The main functionality of the URI is getting various parts of the uri like the URL class and transformation of uri (see below in table).

method description
normalize() Normalizes this URI's path
  1. All "." segments are removed
  2. If a ".." segment is preceded by a non-".." segment then both of these segments are removed. This step is repeated until it is no longer applicable.
  3. If the path is relative, and if its first segment contains a colon character (':'), then a "." segment is prepended.

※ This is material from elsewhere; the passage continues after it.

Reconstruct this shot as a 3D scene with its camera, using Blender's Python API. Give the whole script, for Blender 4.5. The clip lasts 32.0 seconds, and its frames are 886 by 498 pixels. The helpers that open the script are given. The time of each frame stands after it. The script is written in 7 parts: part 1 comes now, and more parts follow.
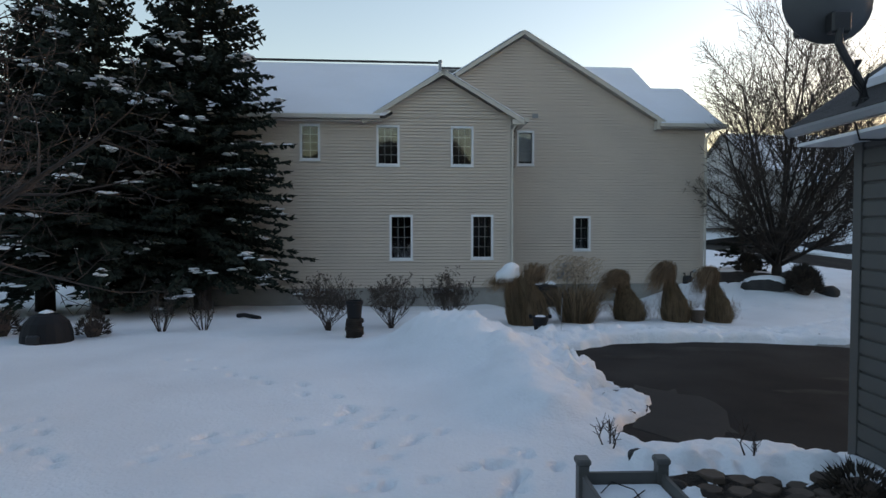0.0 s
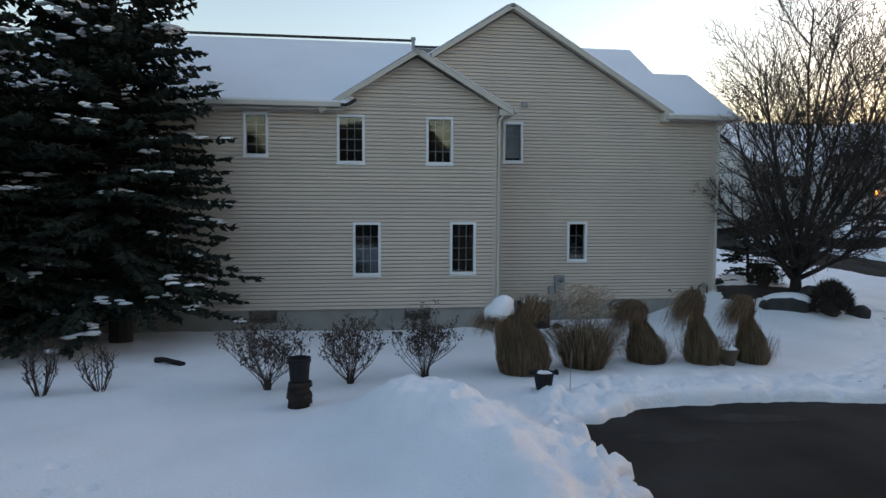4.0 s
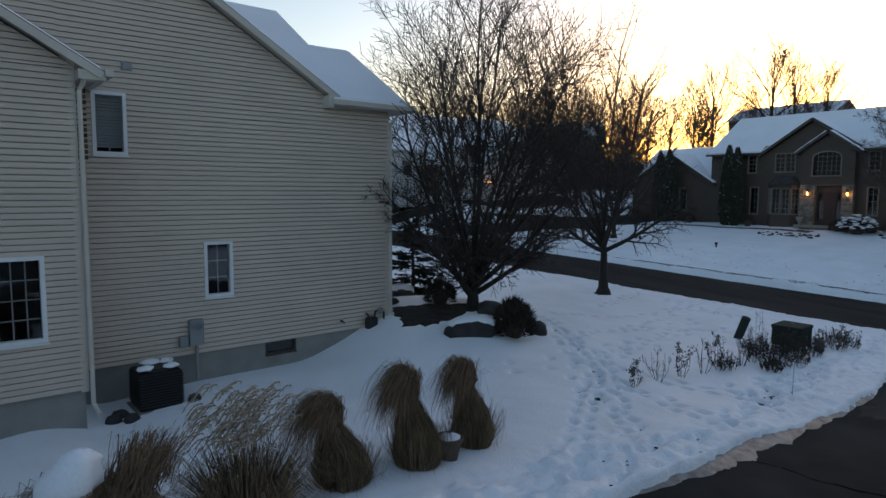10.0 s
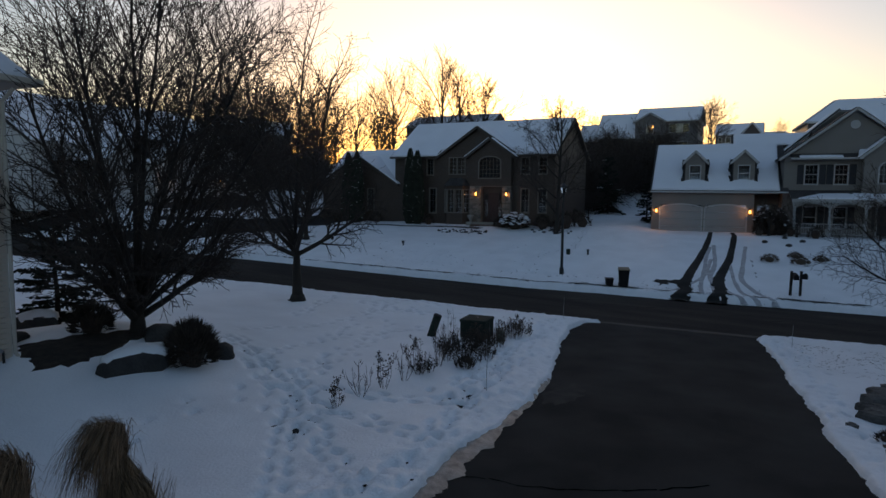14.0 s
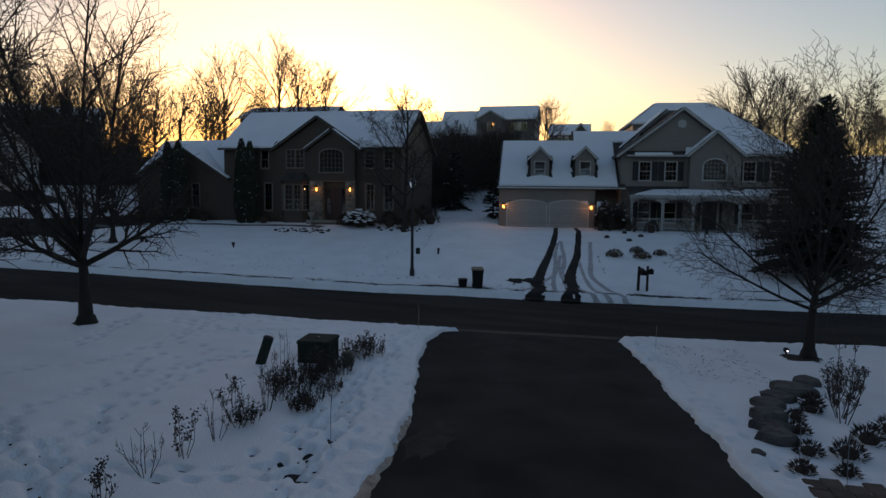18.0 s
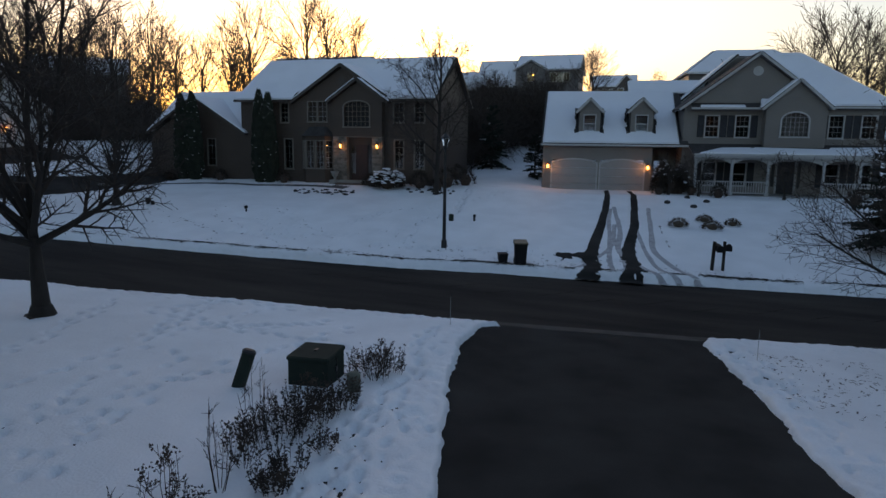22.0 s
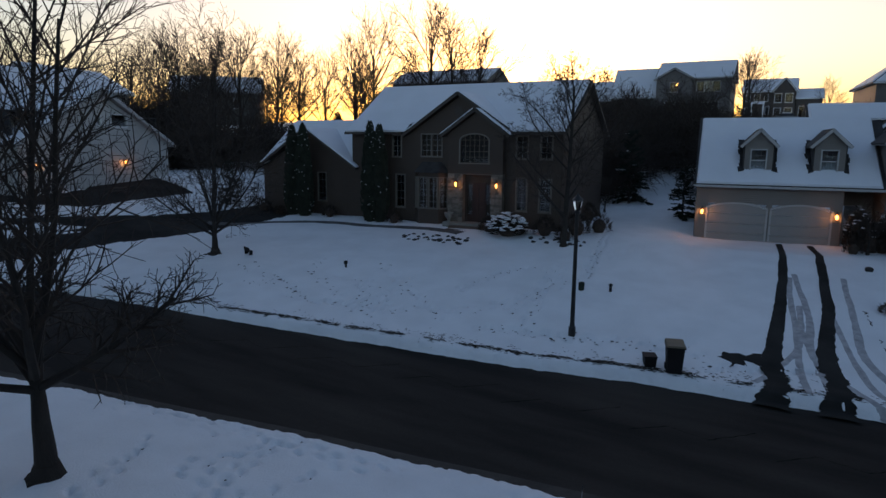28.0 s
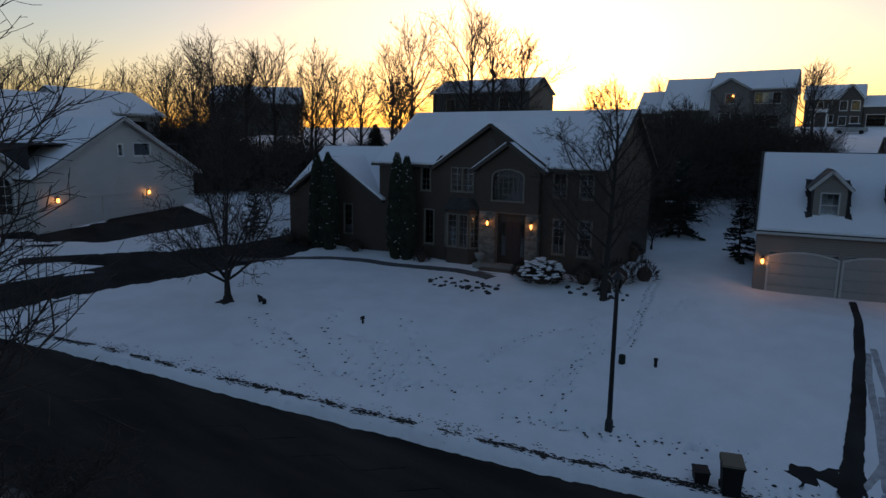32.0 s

This prevents a relative URI with a path such as "a:b/c/d" from later being re-parsed as an opaque URI with a scheme of "a" and a scheme-specific part of "b/c/d".
A normalized path will begin with one or more ".." segments if there were insufficient non-".." segments preceding them to allow their removal.
resolve(uri) Resolves the given URI against this URI:
  1. A new URI is constructed with this URI's scheme and the given URI's query and fragment components.
  2. If the given URI has an authority component then the new URI's authority and path are taken from the given URI.
  3. Otherwise the new URI's authority component is copied from this URI, and its path is computed as follows:
    • If the given URI's path is absolute then the new URI's path is taken from the given URI.
    • Otherwise the given URI's path is relative, and so the new URI's path is computed by resolving the path of the given URI against the path of this URI. This is done by concatenating all but the last segment of this URI's path, if any, with the given URI's path and then normalizing the result as if by invoking the normalize method.
If the given URI is already absolute, or if this URI is opaque, then the given URI is returned.
relativize(uri) Relativizes the given URI against this URI:
  1. If either this URI or the given URI are opaque, or if the scheme and authority components of the two URIs are not identical, or if the path of this URI is not a prefix of the path of the given URI, then the given URI is returned.
  2. Otherwise a new relative hierarchical URI is constructed with query and fragment components taken from the given URI and with a path component computed by removing this URI's path from the beginning of the given URI's path.